- THE REQUEST -
Restate all the material verbatim, except for the pictures.

- DATASET CONTENT -
* * * * *
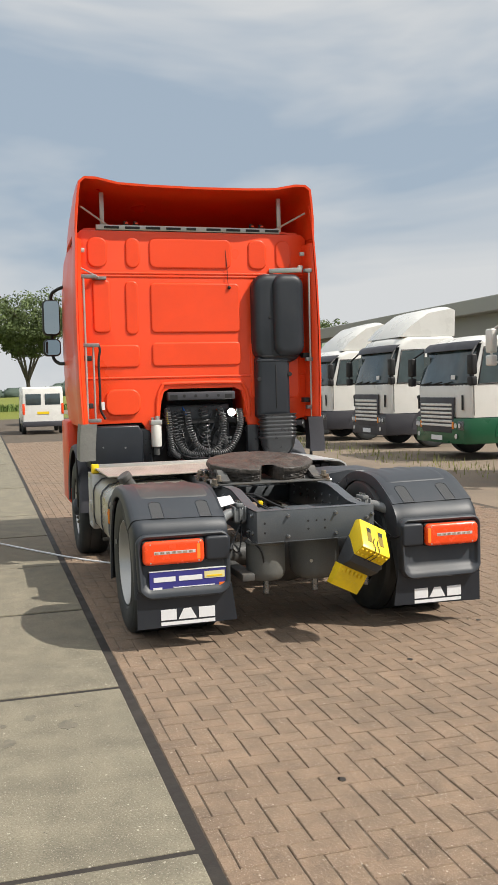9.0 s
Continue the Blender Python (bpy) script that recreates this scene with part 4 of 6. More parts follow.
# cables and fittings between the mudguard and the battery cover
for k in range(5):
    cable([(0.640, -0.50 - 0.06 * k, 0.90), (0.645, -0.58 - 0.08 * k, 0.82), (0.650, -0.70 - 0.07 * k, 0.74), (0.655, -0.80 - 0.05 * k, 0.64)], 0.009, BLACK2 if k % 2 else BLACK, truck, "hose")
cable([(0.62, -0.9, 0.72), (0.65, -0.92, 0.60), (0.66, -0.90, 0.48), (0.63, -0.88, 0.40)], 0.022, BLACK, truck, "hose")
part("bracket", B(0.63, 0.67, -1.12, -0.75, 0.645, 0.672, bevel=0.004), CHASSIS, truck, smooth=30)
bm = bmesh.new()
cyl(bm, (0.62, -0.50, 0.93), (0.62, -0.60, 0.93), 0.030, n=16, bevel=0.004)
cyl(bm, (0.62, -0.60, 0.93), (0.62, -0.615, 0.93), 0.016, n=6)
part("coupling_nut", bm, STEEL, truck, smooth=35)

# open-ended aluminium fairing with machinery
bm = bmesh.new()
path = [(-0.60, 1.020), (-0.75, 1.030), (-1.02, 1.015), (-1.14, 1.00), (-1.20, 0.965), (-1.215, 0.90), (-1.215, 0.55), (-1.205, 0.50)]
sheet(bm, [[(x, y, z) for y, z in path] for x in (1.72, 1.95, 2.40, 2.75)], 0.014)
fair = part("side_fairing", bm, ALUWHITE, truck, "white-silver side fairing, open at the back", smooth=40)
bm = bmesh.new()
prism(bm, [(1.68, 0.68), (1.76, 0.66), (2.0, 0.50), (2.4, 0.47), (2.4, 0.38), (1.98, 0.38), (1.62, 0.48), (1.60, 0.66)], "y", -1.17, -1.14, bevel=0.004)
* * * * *
- PROBLEM SOLUTION -
9.0 s
Continue the Blender Python (bpy) script that recreates this scene with part 4 of 6. More parts follow.
# cables and fittings between the mudguard and the battery cover
for k in range(5):
    cable([(0.640, -0.50 - 0.06 * k, 0.90), (0.645, -0.58 - 0.08 * k, 0.82), (0.650, -0.70 - 0.07 * k, 0.74), (0.655, -0.80 - 0.05 * k, 0.64)], 0.009, BLACK2 if k % 2 else BLACK, truck, "hose")
cable([(0.62, -0.9, 0.72), (0.65, -0.92, 0.60), (0.66, -0.90, 0.48), (0.63, -0.88, 0.40)], 0.022, BLACK, truck, "hose")
part("bracket", B(0.63, 0.67, -1.12, -0.75, 0.645, 0.672, bevel=0.004), CHASSIS, truck, smooth=30)
bm = bmesh.new()
cyl(bm, (0.62, -0.50, 0.93), (0.62, -0.60, 0.93), 0.030, n=16, bevel=0.004)
cyl(bm, (0.62, -0.60, 0.93), (0.62, -0.615, 0.93), 0.016, n=6)
part("coupling_nut", bm, STEEL, truck, smooth=35)

# open-ended aluminium fairing with machinery
bm = bmesh.new()
path = [(-0.60, 1.020), (-0.75, 1.030), (-1.02, 1.015), (-1.14, 1.00), (-1.20, 0.965), (-1.215, 0.90), (-1.215, 0.55), (-1.205, 0.50)]
sheet(bm, [[(x, y, z) for y, z in path] for x in (1.72, 1.95, 2.40, 2.75)], 0.014)
fair = part("side_fairing", bm, ALUWHITE, truck, "white-silver side fairing, open at the back", smooth=40)
bm = bmesh.new()
prism(bm, [(1.68, 0.68), (1.76, 0.66), (2.0, 0.50), (2.4, 0.47), (2.4, 0.38), (1.98, 0.38), (1.62, 0.48), (1.60, 0.66)], "y", -1.17, -1.14, bevel=0.004)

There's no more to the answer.